= Advisory Committee on Government Organization =

The U.S. President’s Advisory Committee on Government Organization (the Rockefeller Committee) was established by Executive Order 10432 on January 24, 1953. Members of the committee were appointed by President Dwight D. Eisenhower and served without compensation. Nelson A. Rockefeller served as Chairman until 1958; upon his resignation, Arthur S. Flemming served as Chairman. Other permanent members were Dr. Milton S. Eisenhower and Don K. Price, Jr. In addition to the permanent members, the committee had the services of experts from government, universities and business who acted as consultants. A few of the consultants were: Dr. Ernest Williams, Professor Emmette S. Redford, Herman Pollack, Fordyce Luikart, Willard Bascom, Jerold Kieffer, Joseph Dodge, and William Barclay Harding.

== Committee objectives ==

To strengthen the executive authority of the president and of the heads of departments and agencies to facilitate administration within the Executive Branch.

To clarify the internal organization of individual departments or agencies.

To improve government-wide procedures within the Executive Branch, particularly in the fields of personnel management and budget controls, with a view to facilitate and strengthen departmental management.

To better organization related or overlapping governmental activities through interdepartmental transfers.

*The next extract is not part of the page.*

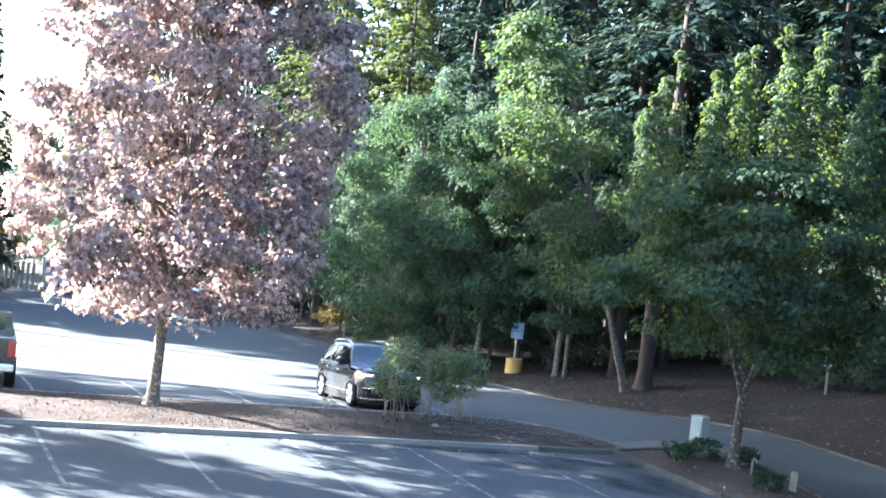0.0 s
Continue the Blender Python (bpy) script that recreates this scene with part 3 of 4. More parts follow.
for k, (x, y) in enumerate([(13.0, 65.5), (16.2, 68.0), (19.6, 66.5), (23.0, 69.0), (11.0, 69.5), (26.5, 66.0), (14.8, 71.5), (21.0, 57.5)]):
    copy_thing(low_tree, spot(x, y, 65 * k, None, 1.15 + 0.05 * (k % 3)))
for k in range(22):
    x, y = far[(k * 6 + 3) % len(far)]
    away = wood.uniform(1.3, 4.5)
    copy_thing(slim, spot(x + away * 0.72, y + away * 0.69, wood.uniform(0, 360), None, wood.uniform(0.6, 0.85)))

# sunlit yellowing trees past the shed
tan_tree = broadleaf("yellowing_tree", spot(-33.3, 95.5), "small yellowing tree in full sun", 71, 7.0, 1.2, 2.4, full, LEAF_TAN, BARK_ALDER, OVAL_LEAF, 80, 80, 0.24, 0.7, 0.09, (0, 0), 0.3, 0.3, group="yellowing trees")
for x, y, turn, s in [(-36.5, 97.5, 90, 1.15), (-41, 101, 200, 1.1), (-33.5, 90.0, 310, 0.9), (-50, 120, 30, 1.2)]:
    copy_thing(tan_tree, spot(x, y, turn, None, s))

# unseen tall high-crowned firs, added west of the lot to throw the long shade
tall_fir = conifer("fir_tree", pose(-22, 31.2, 0), "tall fir with a long bare trunk, added unseen west of the lot", 57, 25.0, 3.2, 13.4, LEAF_FIR, 240, 26, 0.85, 0.085, group="firs west of the lot", wide=0.22)
for x, y, turn, s in [(-21.5, 13.5, 30, 1.0), (-25.5, 31.4, 140, 0.9), (-33, 28.9, 60, 1.3),
                      (-25, 45.0, 200, 0.84), (-24.5, 49.0, 120, 0.86), (-26.5, 53.0, 330, 0.88), (-28, 58.5, 330, 0.88), (-28.5, 64.5, 15, 0.84), (-33, 68.5, 210, 0.85)]:
    copy_thing(tall_fir, spot(x, y, turn, road_z(x, y), s))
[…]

To eliminate functions which have outlived their usefulness, and curtail activities which are extended beyond present need.

== Committee procedures ==

Review of pertinent material prepared in recent years on improvements in government organization, including: the Hoover Commission Report, the Temple University Survey, Bureau of the Budget staff papers, and special departmental studies

Evaluation of material in relation to the above objectives, and preparation of tentative recommendations for action.

Discussions with the Budget Director, Cabinet heads and Congressional leaders to develop common views on organization and management recommendations. These recommendations will take into consideration the political issues involved.

Submission of a series of recommendations to the president for approval.

The Committee to be of such assistance as appropriate in connection with: (a) Preparation by the Bureau of the Budget and Departments of proposed legislation and Executive Orders to carry out the approved recommendations, and (b) Preparation of a time schedule for submission of legislation by the Director of the Budget.

The Committee was abolished February 10, 1961, by President John F. Kennedy. Its functions
were transferred to the U.S. Bureau of the Budget.